▶ **DATA FOR PROCESSING**
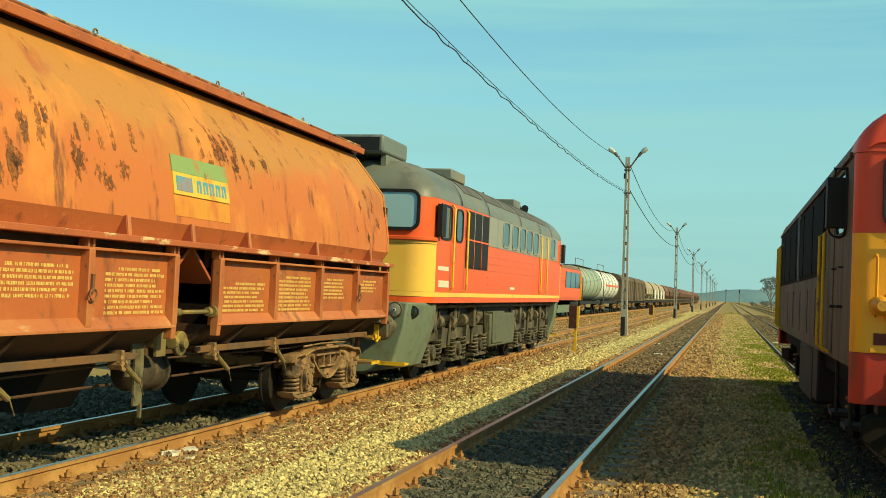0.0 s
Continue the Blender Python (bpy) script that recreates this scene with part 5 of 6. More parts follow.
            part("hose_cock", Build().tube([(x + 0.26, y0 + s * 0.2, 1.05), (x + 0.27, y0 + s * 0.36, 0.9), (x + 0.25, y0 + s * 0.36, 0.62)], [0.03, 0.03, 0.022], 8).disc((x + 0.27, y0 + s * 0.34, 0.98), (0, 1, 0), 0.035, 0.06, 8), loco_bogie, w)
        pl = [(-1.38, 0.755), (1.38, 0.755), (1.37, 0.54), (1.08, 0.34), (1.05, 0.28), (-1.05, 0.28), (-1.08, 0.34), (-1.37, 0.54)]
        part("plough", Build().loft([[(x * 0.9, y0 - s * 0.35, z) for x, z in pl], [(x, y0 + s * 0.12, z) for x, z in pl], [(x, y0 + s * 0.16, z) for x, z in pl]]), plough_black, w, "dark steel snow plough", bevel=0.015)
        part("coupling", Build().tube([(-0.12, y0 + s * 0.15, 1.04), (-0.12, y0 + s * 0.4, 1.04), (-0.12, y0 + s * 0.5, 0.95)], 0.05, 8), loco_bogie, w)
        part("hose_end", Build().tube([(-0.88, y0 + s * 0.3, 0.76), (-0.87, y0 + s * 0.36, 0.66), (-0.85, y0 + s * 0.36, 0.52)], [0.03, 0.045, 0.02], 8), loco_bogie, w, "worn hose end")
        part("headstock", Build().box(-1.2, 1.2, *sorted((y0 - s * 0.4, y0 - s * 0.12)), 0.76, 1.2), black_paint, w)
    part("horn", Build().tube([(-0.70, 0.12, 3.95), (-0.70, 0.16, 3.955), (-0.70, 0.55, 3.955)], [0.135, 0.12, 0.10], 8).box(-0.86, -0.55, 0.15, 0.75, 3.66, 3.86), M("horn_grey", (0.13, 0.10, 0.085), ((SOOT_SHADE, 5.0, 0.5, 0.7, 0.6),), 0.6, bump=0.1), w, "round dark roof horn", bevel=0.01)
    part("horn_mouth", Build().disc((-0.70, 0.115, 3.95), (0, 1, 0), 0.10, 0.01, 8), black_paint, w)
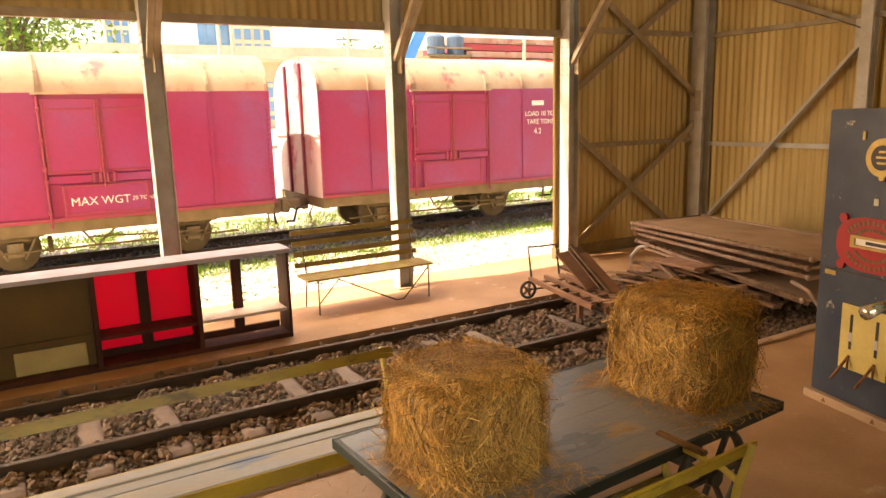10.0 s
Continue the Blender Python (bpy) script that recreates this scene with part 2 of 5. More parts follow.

▶ **THE PROBLEM**
Set every line down exactly as written, leaving each picture out.

▶ **EXPECTED OUTPUT**
0.0 s
Continue the Blender Python (bpy) script that recreates this scene with part 5 of 6. More parts follow.
            part("hose_cock", Build().tube([(x + 0.26, y0 + s * 0.2, 1.05), (x + 0.27, y0 + s * 0.36, 0.9), (x + 0.25, y0 + s * 0.36, 0.62)], [0.03, 0.03, 0.022], 8).disc((x + 0.27, y0 + s * 0.34, 0.98), (0, 1, 0), 0.035, 0.06, 8), loco_bogie, w)
        pl = [(-1.38, 0.755), (1.38, 0.755), (1.37, 0.54), (1.08, 0.34), (1.05, 0.28), (-1.05, 0.28), (-1.08, 0.34), (-1.37, 0.54)]
        part("plough", Build().loft([[(x * 0.9, y0 - s * 0.35, z) for x, z in pl], [(x, y0 + s * 0.12, z) for x, z in pl], [(x, y0 + s * 0.16, z) for x, z in pl]]), plough_black, w, "dark steel snow plough", bevel=0.015)
        part("coupling", Build().tube([(-0.12, y0 + s * 0.15, 1.04), (-0.12, y0 + s * 0.4, 1.04), (-0.12, y0 + s * 0.5, 0.95)], 0.05, 8), loco_bogie, w)
        part("hose_end", Build().tube([(-0.88, y0 + s * 0.3, 0.76), (-0.87, y0 + s * 0.36, 0.66), (-0.85, y0 + s * 0.36, 0.52)], [0.03, 0.045, 0.02], 8), loco_bogie, w, "worn hose end")
        part("headstock", Build().box(-1.2, 1.2, *sorted((y0 - s * 0.4, y0 - s * 0.12)), 0.76, 1.2), black_paint, w)
    part("horn", Build().tube([(-0.70, 0.12, 3.95), (-0.70, 0.16, 3.955), (-0.70, 0.55, 3.955)], [0.135, 0.12, 0.10], 8).box(-0.86, -0.55, 0.15, 0.75, 3.66, 3.86), M("horn_grey", (0.13, 0.10, 0.085), ((SOOT_SHADE, 5.0, 0.5, 0.7, 0.6),), 0.6, bump=0.1), w, "round dark roof horn", bevel=0.01)
    part("horn_mouth", Build().disc((-0.70, 0.115, 3.95), (0, 1, 0), 0.10, 0.01, 8), black_paint, w)
10.0 s
Continue the Blender Python (bpy) script that recreates this scene with part 2 of 5. More parts follow.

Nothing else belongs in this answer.